◆ INFORMATION SHOWN ◆
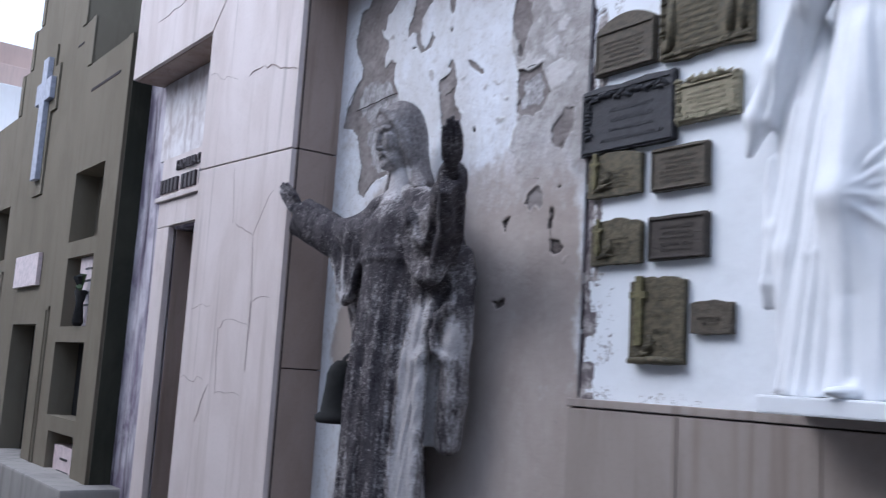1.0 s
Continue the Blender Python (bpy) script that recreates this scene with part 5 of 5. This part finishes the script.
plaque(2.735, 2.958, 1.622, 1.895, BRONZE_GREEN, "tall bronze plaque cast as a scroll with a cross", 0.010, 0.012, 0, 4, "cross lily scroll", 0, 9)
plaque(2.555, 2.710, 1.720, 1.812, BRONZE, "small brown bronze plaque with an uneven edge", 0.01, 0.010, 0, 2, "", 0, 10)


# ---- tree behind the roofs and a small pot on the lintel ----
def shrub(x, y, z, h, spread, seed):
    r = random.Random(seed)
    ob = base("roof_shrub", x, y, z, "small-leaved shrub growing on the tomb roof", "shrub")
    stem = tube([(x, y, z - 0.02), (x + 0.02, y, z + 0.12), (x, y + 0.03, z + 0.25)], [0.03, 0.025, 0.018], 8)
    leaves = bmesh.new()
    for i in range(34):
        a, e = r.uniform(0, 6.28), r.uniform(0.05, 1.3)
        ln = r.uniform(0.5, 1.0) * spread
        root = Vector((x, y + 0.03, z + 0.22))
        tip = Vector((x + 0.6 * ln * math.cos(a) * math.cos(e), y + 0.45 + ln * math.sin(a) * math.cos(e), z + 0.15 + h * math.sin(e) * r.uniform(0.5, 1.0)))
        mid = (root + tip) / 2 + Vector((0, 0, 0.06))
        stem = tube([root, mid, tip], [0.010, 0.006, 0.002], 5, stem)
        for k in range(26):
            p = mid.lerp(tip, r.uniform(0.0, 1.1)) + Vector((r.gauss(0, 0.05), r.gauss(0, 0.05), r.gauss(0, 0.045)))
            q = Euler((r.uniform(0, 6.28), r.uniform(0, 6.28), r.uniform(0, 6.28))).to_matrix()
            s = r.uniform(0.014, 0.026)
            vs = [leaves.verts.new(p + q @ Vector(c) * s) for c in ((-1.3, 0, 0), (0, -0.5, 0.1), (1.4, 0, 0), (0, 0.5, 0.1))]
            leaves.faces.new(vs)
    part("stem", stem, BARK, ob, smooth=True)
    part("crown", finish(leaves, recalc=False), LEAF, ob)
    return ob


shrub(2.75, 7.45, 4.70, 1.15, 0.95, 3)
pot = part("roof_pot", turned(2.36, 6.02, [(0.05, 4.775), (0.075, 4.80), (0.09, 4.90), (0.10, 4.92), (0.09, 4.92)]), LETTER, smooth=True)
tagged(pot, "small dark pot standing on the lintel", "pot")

◆ GIVEN REQUEST ◆
Reproduce the material word for word, minus the images.

◆ TASK RESULT ◆
1.0 s
Continue the Blender Python (bpy) script that recreates this scene with part 5 of 5. This part finishes the script.
plaque(2.735, 2.958, 1.622, 1.895, BRONZE_GREEN, "tall bronze plaque cast as a scroll with a cross", 0.010, 0.012, 0, 4, "cross lily scroll", 0, 9)
plaque(2.555, 2.710, 1.720, 1.812, BRONZE, "small brown bronze plaque with an uneven edge", 0.01, 0.010, 0, 2, "", 0, 10)


# ---- tree behind the roofs and a small pot on the lintel ----
def shrub(x, y, z, h, spread, seed):
    r = random.Random(seed)
    ob = base("roof_shrub", x, y, z, "small-leaved shrub growing on the tomb roof", "shrub")
    stem = tube([(x, y, z - 0.02), (x + 0.02, y, z + 0.12), (x, y + 0.03, z + 0.25)], [0.03, 0.025, 0.018], 8)
    leaves = bmesh.new()
    for i in range(34):
        a, e = r.uniform(0, 6.28), r.uniform(0.05, 1.3)
        ln = r.uniform(0.5, 1.0) * spread
        root = Vector((x, y + 0.03, z + 0.22))
        tip = Vector((x + 0.6 * ln * math.cos(a) * math.cos(e), y + 0.45 + ln * math.sin(a) * math.cos(e), z + 0.15 + h * math.sin(e) * r.uniform(0.5, 1.0)))
        mid = (root + tip) / 2 + Vector((0, 0, 0.06))
        stem = tube([root, mid, tip], [0.010, 0.006, 0.002], 5, stem)
        for k in range(26):
            p = mid.lerp(tip, r.uniform(0.0, 1.1)) + Vector((r.gauss(0, 0.05), r.gauss(0, 0.05), r.gauss(0, 0.045)))
            q = Euler((r.uniform(0, 6.28), r.uniform(0, 6.28), r.uniform(0, 6.28))).to_matrix()
            s = r.uniform(0.014, 0.026)
            vs = [leaves.verts.new(p + q @ Vector(c) * s) for c in ((-1.3, 0, 0), (0, -0.5, 0.1), (1.4, 0, 0), (0, 0.5, 0.1))]
            leaves.faces.new(vs)
    part("stem", stem, BARK, ob, smooth=True)
    part("crown", finish(leaves, recalc=False), LEAF, ob)
    return ob


shrub(2.75, 7.45, 4.70, 1.15, 0.95, 3)
pot = part("roof_pot", turned(2.36, 6.02, [(0.05, 4.775), (0.075, 4.80), (0.09, 4.90), (0.10, 4.92), (0.09, 4.92)]), LETTER, smooth=True)
tagged(pot, "small dark pot standing on the lintel", "pot")